Directions for this task: Reproduce the listing word for word. Skip any image.

Dataset section:
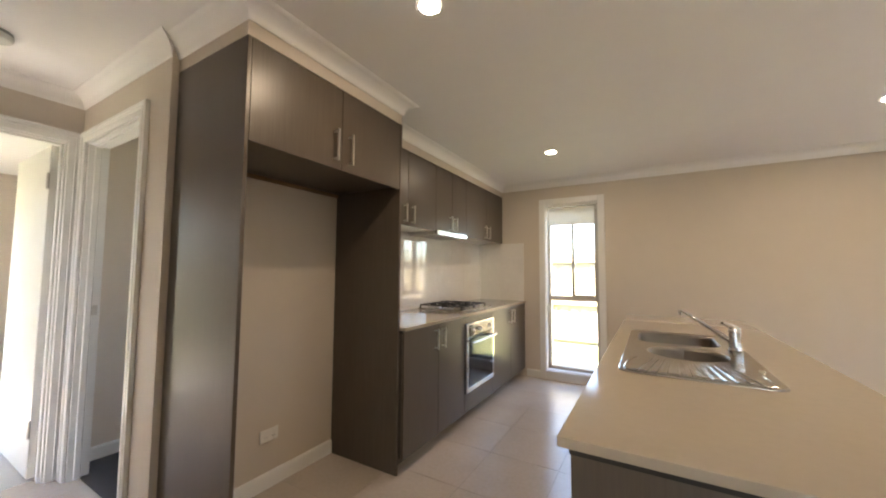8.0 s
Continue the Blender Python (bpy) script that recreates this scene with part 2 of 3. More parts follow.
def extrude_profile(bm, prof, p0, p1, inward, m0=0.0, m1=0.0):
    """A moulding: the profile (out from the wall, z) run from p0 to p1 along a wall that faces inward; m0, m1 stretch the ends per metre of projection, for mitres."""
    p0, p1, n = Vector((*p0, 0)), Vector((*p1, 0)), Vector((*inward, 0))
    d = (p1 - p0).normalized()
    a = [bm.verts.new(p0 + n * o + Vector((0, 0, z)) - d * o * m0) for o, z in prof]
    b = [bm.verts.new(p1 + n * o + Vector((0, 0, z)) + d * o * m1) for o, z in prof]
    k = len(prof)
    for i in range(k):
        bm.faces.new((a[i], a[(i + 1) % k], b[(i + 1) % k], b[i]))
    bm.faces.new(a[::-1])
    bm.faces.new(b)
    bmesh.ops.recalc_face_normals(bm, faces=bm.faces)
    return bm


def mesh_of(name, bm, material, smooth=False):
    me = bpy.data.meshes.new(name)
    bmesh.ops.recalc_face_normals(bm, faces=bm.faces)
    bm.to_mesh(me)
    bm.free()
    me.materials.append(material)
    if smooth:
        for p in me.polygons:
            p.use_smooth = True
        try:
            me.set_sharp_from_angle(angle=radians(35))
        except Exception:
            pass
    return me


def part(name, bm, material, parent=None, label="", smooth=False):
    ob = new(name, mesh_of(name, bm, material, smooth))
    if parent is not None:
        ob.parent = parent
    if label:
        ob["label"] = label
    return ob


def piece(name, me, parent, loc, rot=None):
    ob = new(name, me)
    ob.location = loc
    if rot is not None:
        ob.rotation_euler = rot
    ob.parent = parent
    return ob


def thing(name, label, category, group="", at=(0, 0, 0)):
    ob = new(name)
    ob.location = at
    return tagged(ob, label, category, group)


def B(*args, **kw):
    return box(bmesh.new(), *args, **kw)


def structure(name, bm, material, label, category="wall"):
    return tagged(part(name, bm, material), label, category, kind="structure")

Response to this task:
8.0 s
Continue the Blender Python (bpy) script that recreates this scene with part 2 of 3. More parts follow.
def extrude_profile(bm, prof, p0, p1, inward, m0=0.0, m1=0.0):
    """A moulding: the profile (out from the wall, z) run from p0 to p1 along a wall that faces inward; m0, m1 stretch the ends per metre of projection, for mitres."""
    p0, p1, n = Vector((*p0, 0)), Vector((*p1, 0)), Vector((*inward, 0))
    d = (p1 - p0).normalized()
    a = [bm.verts.new(p0 + n * o + Vector((0, 0, z)) - d * o * m0) for o, z in prof]
    b = [bm.verts.new(p1 + n * o + Vector((0, 0, z)) + d * o * m1) for o, z in prof]
    k = len(prof)
    for i in range(k):
        bm.faces.new((a[i], a[(i + 1) % k], b[(i + 1) % k], b[i]))
    bm.faces.new(a[::-1])
    bm.faces.new(b)
    bmesh.ops.recalc_face_normals(bm, faces=bm.faces)
    return bm


def mesh_of(name, bm, material, smooth=False):
    me = bpy.data.meshes.new(name)
    bmesh.ops.recalc_face_normals(bm, faces=bm.faces)
    bm.to_mesh(me)
    bm.free()
    me.materials.append(material)
    if smooth:
        for p in me.polygons:
            p.use_smooth = True
        try:
            me.set_sharp_from_angle(angle=radians(35))
        except Exception:
            pass
    return me


def part(name, bm, material, parent=None, label="", smooth=False):
    ob = new(name, mesh_of(name, bm, material, smooth))
    if parent is not None:
        ob.parent = parent
    if label:
        ob["label"] = label
    return ob


def piece(name, me, parent, loc, rot=None):
    ob = new(name, me)
    ob.location = loc
    if rot is not None:
        ob.rotation_euler = rot
    ob.parent = parent
    return ob


def thing(name, label, category, group="", at=(0, 0, 0)):
    ob = new(name)
    ob.location = at
    return tagged(ob, label, category, group)


def B(*args, **kw):
    return box(bmesh.new(), *args, **kw)


def structure(name, bm, material, label, category="wall"):
    return tagged(part(name, bm, material), label, category, kind="structure")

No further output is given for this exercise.